Eastbourne pier was badly damaged by fire in 2014 and the largest building seen in the old photo below was destroyed, though the pier itself has been restored. I have marked the area covered by the walking pictures.

We are sailing…

Woolwich 1927

This walking picture is another which has been identified by the sender, Roy Cornell. It shows his father Leslie on the right with two of his school  friends. Roy knows that they were in Woolwich, London, which made me wonder why the toy yachts they are all looking very pleased about?  It’s not that far to the River Thames but I assume they were not allowed to be sailing their boat there. We can narrow the date down pretty nicely as the film on show at the cinema they are passing, The Blood Ship, was a silent epic (“Mightiest of All Sea Dramas”!) released in 1927. It is showing from July 4th. 

I could not locate the cinema itself, there was around a dozen or more in this area at one time, but Clive at the Cinema Theatre Association identified it right away as the Woolwich Hippodrome Theatre, built in 1900 as a theatre at 38 Wellington Street and converted over to a cinema full time in 1924.  It was demolished just before the war, replaced by a new cinema in 1955 which was in turn pulled down quite recently for a bland block of flats. The three lads are passing the steps which can be seen in the larger photo Clive sent, which was before they added a covered entrance.

A look at maps of the area shows Mulgrave Pond just a little way up the hill, so my money is on them heading there.  What a nice way to spend an afternoon, perhaps after school.

The walking picture firm is not identified but this must have been taken on a converted cine camera as part of a strip originally. Perhaps Roy’s father took the ticket home and they were given the money to go and buy the print the next day.  They are walking a little too quickly for the exposure, but it is a great little image. It adds to the growing information about walkies in London.

I wonder if they got to see The Blood Ship too?  Remarkably the last reel of this was lost and only rediscovered in 2007.

Mad cow!

Another of the crazy animal props employed by Sunbeam in and around Margate! You can read more about this and some of the other strange menagerie they owned on the site.

Sunbeam, Margate

Kiosk

Sunbeam kiosk, Margate area.

This happy couple were ticketed by Sunbeam in the late 1950s and it’s a great walkie, full of movement. The gentleman is holding what might be a walkie ticket, so perhaps they were handed this just out of shot before the photo was taken. The photo also just catches the corner of a Sunbeam kiosk but I don’t know exactly where it was taken. Sunbeam had so many cameramen, they used a series of codes to identify their pictures back at the darkroom, and this is coded AE. To help identify these images I have begun collecting the information to produce a full list of codes (over fifty are so far logged), which will help family historians ID snaps in future.
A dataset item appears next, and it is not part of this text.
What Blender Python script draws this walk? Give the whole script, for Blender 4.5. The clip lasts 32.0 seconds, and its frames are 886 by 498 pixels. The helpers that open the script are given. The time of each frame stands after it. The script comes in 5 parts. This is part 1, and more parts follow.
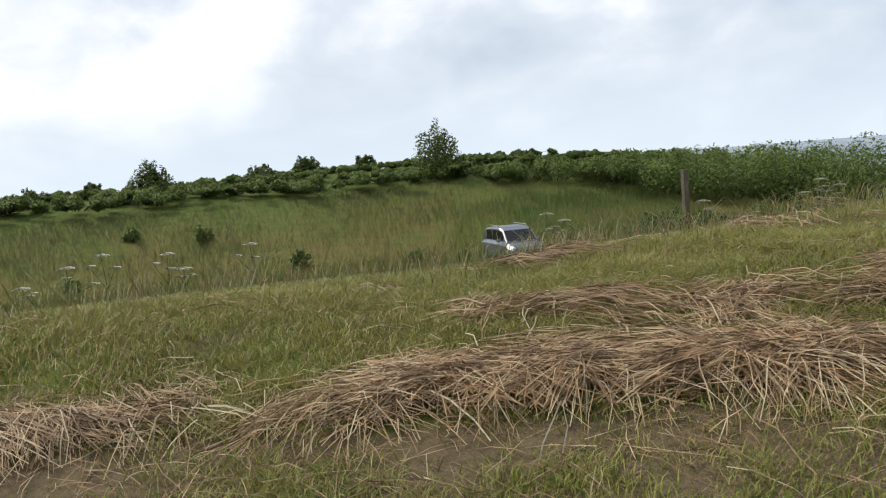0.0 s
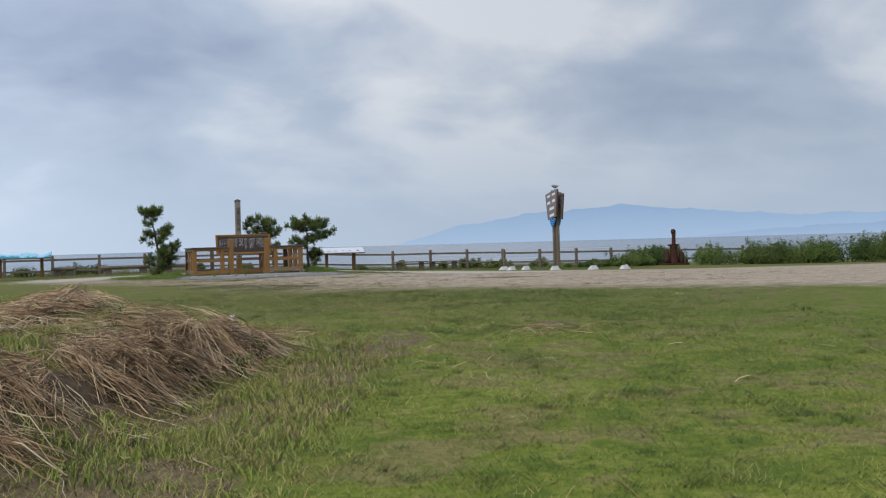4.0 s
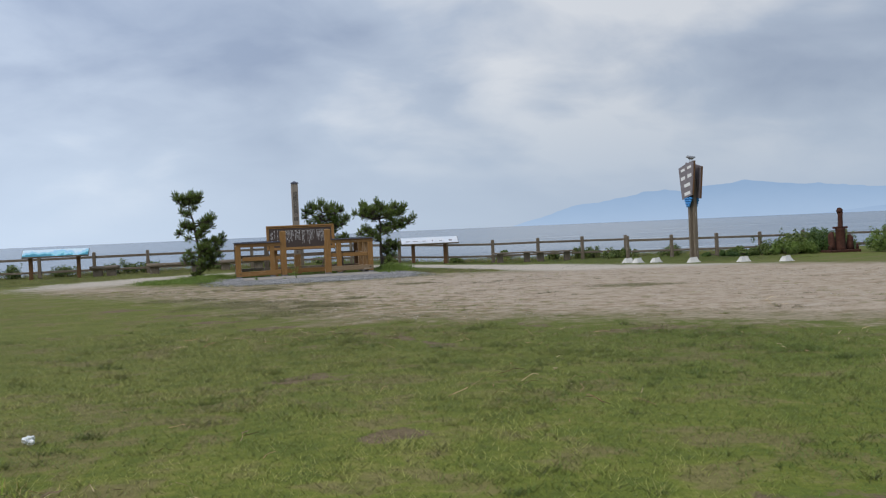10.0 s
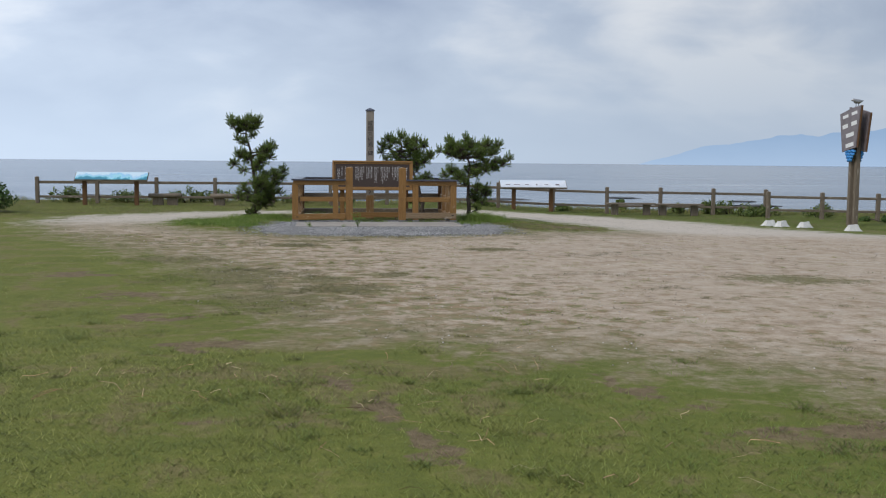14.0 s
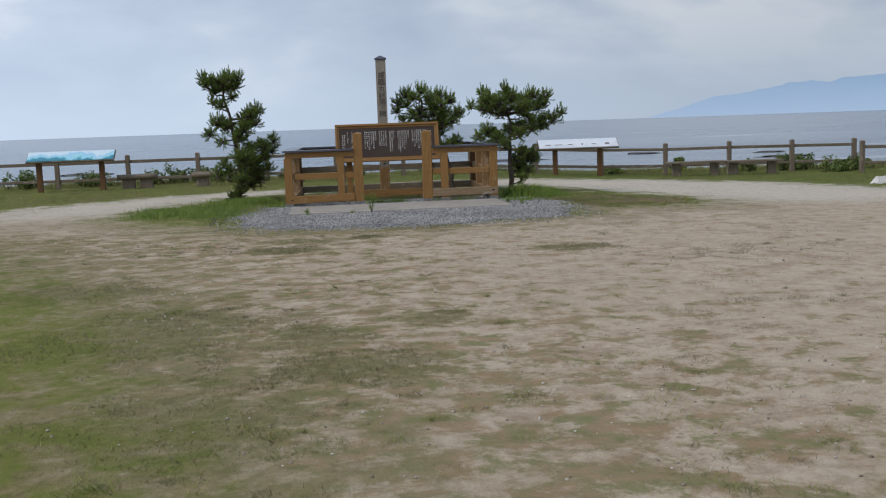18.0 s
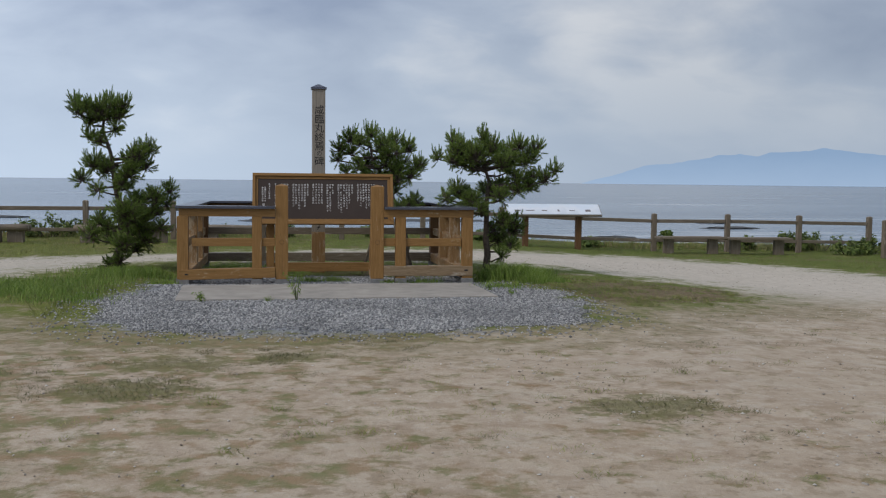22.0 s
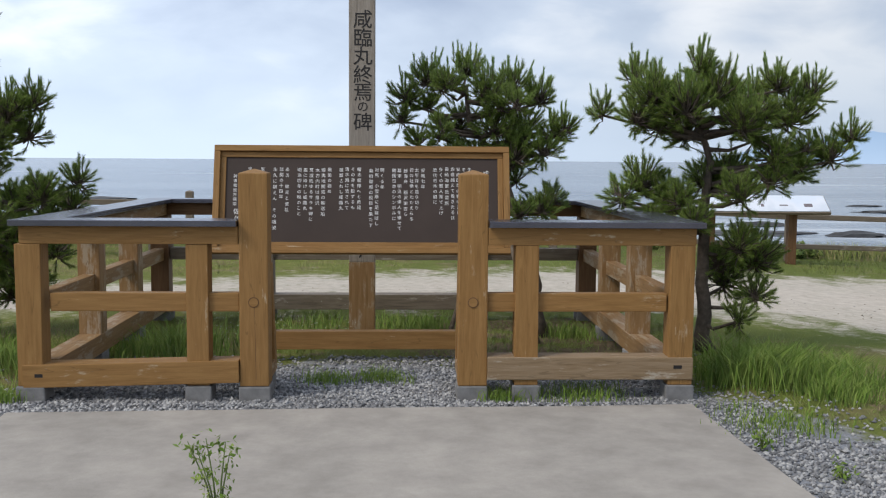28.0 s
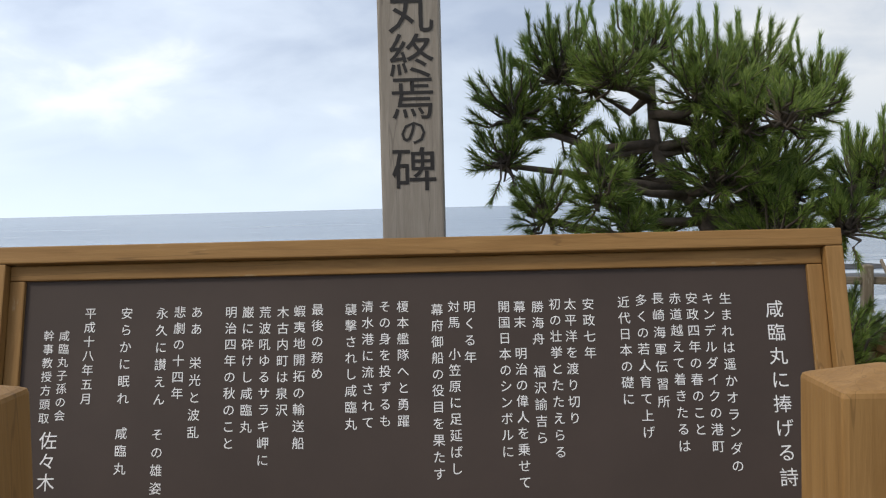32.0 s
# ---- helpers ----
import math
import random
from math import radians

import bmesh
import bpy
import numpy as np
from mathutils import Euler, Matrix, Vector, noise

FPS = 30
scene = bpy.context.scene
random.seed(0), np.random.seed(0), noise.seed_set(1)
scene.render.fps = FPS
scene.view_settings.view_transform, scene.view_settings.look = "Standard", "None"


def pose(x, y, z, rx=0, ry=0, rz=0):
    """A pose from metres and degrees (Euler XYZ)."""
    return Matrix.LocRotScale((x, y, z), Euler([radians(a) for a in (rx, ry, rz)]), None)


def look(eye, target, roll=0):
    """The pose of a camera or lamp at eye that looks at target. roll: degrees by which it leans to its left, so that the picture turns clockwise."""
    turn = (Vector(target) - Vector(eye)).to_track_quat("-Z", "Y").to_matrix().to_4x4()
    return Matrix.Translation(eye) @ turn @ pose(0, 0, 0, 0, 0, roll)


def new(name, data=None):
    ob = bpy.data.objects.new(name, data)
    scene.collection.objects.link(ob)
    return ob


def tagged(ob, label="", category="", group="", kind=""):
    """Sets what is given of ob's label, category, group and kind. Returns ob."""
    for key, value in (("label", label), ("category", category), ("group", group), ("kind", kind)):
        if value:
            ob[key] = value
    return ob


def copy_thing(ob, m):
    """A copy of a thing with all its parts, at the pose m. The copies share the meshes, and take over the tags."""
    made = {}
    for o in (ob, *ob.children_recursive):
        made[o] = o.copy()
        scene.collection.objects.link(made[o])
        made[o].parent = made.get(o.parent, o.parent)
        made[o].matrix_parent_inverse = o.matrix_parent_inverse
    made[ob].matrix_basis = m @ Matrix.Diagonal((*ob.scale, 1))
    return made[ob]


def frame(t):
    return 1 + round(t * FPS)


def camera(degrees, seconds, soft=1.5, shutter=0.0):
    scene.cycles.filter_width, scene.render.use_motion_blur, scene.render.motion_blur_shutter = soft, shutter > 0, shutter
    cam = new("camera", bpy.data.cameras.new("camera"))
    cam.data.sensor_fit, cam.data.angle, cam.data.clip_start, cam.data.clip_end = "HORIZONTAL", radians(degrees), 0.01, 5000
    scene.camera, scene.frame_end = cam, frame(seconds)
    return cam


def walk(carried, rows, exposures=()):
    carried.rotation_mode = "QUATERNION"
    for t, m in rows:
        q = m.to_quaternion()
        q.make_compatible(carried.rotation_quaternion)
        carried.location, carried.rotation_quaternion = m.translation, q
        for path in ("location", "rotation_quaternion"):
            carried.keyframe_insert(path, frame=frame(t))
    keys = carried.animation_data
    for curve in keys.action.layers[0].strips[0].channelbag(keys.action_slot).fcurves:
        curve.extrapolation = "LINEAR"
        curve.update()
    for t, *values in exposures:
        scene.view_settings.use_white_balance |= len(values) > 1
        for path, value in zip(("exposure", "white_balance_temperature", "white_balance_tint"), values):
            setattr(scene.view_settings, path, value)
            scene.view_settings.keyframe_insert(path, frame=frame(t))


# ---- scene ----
cam = camera(47.4, 32.0, 1.15)

PATH = [
    (0, (-7.393, -45.009, 0.932), (-9.286, -44.382, 0.773), -4.5),
    (0.2, (-7.293, -44.939, 0.922), (-8.954, -43.834, 0.781), -4.8),
    (0.4, (-7.173, -44.779, 0.912), (-8.461, -43.251, 0.824), -5.8),
    (0.5, (-7.113, -44.659, 0.902), (-8.169, -42.961, 0.847), -5.4),
    (0.7, (-7.043, -44.489, 0.872), (-7.656, -42.586, 0.815), -4.2),
    (1, (-6.953, -44.209, 0.812), (-7.19, -42.231, 0.631), -3.7),
    (1.5, (-6.788, -43.487, 0.904), (-6.509, -41.515, 0.726), -4.1),
    (2, (-6.51, -42.821, 0.942), (-5.994, -40.891, 0.842), -0.7),
    (2.5, (-6.376, -42.146, 0.96), (-5.77, -40.244, 0.827), 0.5),
    (3, (-6.175, -41.459, 0.968), (-5.56, -39.561, 0.835), -1.5),
    (3.5, (-5.997, -40.738, 1.004), (-5.376, -38.837, 0.975), -2.2),
    (4, (-5.811, -39.969, 1.018), (-5.148, -38.082, 1.006), -1.6),
    (4.5, (-5.519, -39.395, 1.069), (-4.796, -37.53, 1.084), -1.6),
    (6.5, (-4.171, -36.711, 1.196), (-3.448, -34.846, 1.161), -2.7),
    (7, (-3.91, -36.108, 1.197), (-3.175, -34.247, 1.184), -2.4),
    (7.5, (-3.644, -35.312, 1.202), (-3.031, -33.41, 1.136), -2.1),
    (8, (-3.372, -34.551, 1.206), (-2.782, -32.641, 1.135), -1.1),
    (8.5, (-3.144, -33.906, 1.254), (-2.694, -31.957, 1.262), -1.5),
    (9, (-3.002, -33.245, 1.293), (-2.492, -31.313, 1.23), -1.8),
    (9.5, (-2.8, -32.553, 1.292), (-2.267, -30.626, 1.241), -1.4),
    (10, (-2.61, -31.895, 1.274), (-2.171, -29.944, 1.233), -2.5),
    (10.5, (-2.342, -31.234, 1.31), (-1.832, -29.304, 1.203), -2.4),
    (11, (-2.082, -30.596, 1.344), (-1.584, -28.661, 1.262), -1.5),
    (11.5, (-1.864, -29.942, 1.442), (-1.461, -27.987, 1.314), -0.3),
    (12, (-1.566, -29.281, 1.423), (-1.122, -27.333, 1.334), 1.0),
    (12.5, (-1.285, -28.607, 1.44), (-0.914, -26.644, 1.338), 1.0),
    (13, (-1.144, -27.96, 1.433), (-0.773, -25.999, 1.315), 0.1),
    (13.5, (-0.961, -27.201, 1.527), (-0.618, -25.232, 1.441), -0.6),
    (14, (-0.776, -26.529, 1.585), (-0.574, -24.546, 1.412), 0.5),
    (14.5, (-0.701, -25.795, 1.534), (-0.503, -23.812, 1.366), 1.1),
    (15, (-0.69, -24.945, 1.435), (-0.606, -22.956, 1.238), -0.9),
    (15.5, (-0.761, -24.247, 1.404), (-0.665, -22.266, 1.152), -1.9),
    (17.5, (-0.707, -21.103, 1.436), (-0.586, -19.115, 1.259), -2.9),
    (18, (-0.718, -20.438, 1.529), (-0.542, -18.461, 1.283), -2.0),
    (18.5, (-0.658, -19.713, 1.522), (-0.41, -17.742, 1.286), -1.4),
    (19, (-0.703, -18.997, 1.488), (-0.472, -17.015, 1.354), 0.0),
    (19.5, (-0.67, -18.196, 1.464), (-0.432, -16.214, 1.347), 0.2),
    (20, (-0.662, -17.525, 1.432), (-0.513, -15.537, 1.274), 2.0),
    (20.5, (-0.715, -16.977, 1.479), (-0.614, -14.987, 1.309), 0.8),
    (21, (-0.644, -16.274, 1.484), (-0.524, -14.282, 1.35), 1.5),
    (21.5, (-0.627, -15.541, 1.492), (-0.381, -13.558, 1.407), 2.2),
    (22, (-0.516, -14.842, 1.492), (-0.205, -12.871, 1.357), 0.6),
    (22.5, (-0.527, -14.143, 1.512), (-0.271, -12.17, 1.312), 0.1),
    (23, (-0.477, -13.46, 1.48), (-0.137, -11.492, 1.376), 1.0),
    (23.5, (-0.397, -12.636, 1.476), (-0.167, -10.649, 1.46), 0.6),
    (24, (-0.432, -11.939, 1.494), (-0.207, -9.952, 1.452), -0.1),
    (24.5, (-0.294, -11.131, 1.497), (-0.01, -9.152, 1.448), -1.0),
    (26.5, (0.234, -8.502, 1.491), (0.388, -6.517, 1.304), 0.3),
    (27, (0.363, -7.759, 1.495), (0.511, -5.77, 1.357), -0.7),
    (27.5, (0.354, -7.083, 1.5), (0.334, -5.096, 1.272), -2.1),
    (28, (0.38, -6.438, 1.489), (0.463, -4.447, 1.312), 0.4),
    (28.5, (0.469, -5.738, 1.494), (0.523, -3.743, 1.362), 0.7),
    (29, (0.378, -5.038, 1.517), (0.433, -3.043, 1.388), 0.6),
    (29.5, (0.392, -4.363, 1.516), (0.487, -2.371, 1.36), -0.5),
    (30, (0.341, -3.653, 1.48), (0.312, -1.674, 1.193), -2.2),
    (30.5, (0.327, -3.047, 1.541), (0.371, -1.062, 1.297), -2.0),
    (30.6, (0.332, -2.937, 1.545), (0.402, -0.953, 1.301), -0.9),
    (31, (0.312, -2.424, 1.632), (0.337, -0.428, 1.507), -1.2),
    (31.5, (0.217, -1.88, 1.65), (0.104, 0.114, 1.555), -1.9),
    (32, (0.24, -1.46, 1.665), (0.189, 0.538, 1.58), -1.4),
]
EXPOSURES = [(0.0, 0.22, 7300, 10), (0.5, 0.15, 7100, 10), (1.0, -0.10, 6850, 10), (2.0, 0.18, 6600, 10), (3.0, 0.25, 6600, 10), (4.0, 0.0, 6560, 10), (7.0, -0.05, 6560, 10), (9.0, 0.0, 6600, 10),
             (13.0, 0.0, 6560, 10), (15.0, 0.09, 6650, 10), (17.0, 0.04, 6650, 10), (19.0, -0.15, 6600, 10), (21.0, -0.16, 6600, 10), (23.0, -0.12, 6600, 10), (24.0, 0.0, 6600, 10), (26.0, 0.18, 6600, 10), (28.0, 0.36, 6700, 10), (29.0, 0.44, 6750, 10), (30.0, 0.76, 6750, 10),
             (31.0, 0.66, 7000, 10), (32.0, 0.40, 7000, 10)]
walk(cam, [(t, look(eye, target, roll)) for t, eye, target, roll in PATH], EXPOSURES)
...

AC was Brighton, AK was Folkestone, miles away. If anybody has family photos by Sunbeam which they can identify do get in touch!

Another happy snap

A really excellent example of the street photographer’s art which I picked up recently. This walking picture was taken in Skegness and although uncredited is likely to be by Turner’s Snaps, who operated out of the building behind, a fruit and veg shop which also housed a photo kiosk! The firm were there from the early 1920s which is when this image was probably taken. The family have obviously spotted the camera but not really had time to react before the shutter was clicked beyond a half smile. The prints were available to view outside the shop later in the day. I like the matching outfits on the two older children, probably school kit being worn as ‘best’. The famous elastic snake belts are also in evidence. There is also lots going on around the family, and the lady on the right is checking out what’s happening too. This street leads down to the main sea front area which is obviously where they were heading, and is why the photographers patrolled the area. Turner’s quite detailed history (full of injunctions and skullduggery!) is being added to the site.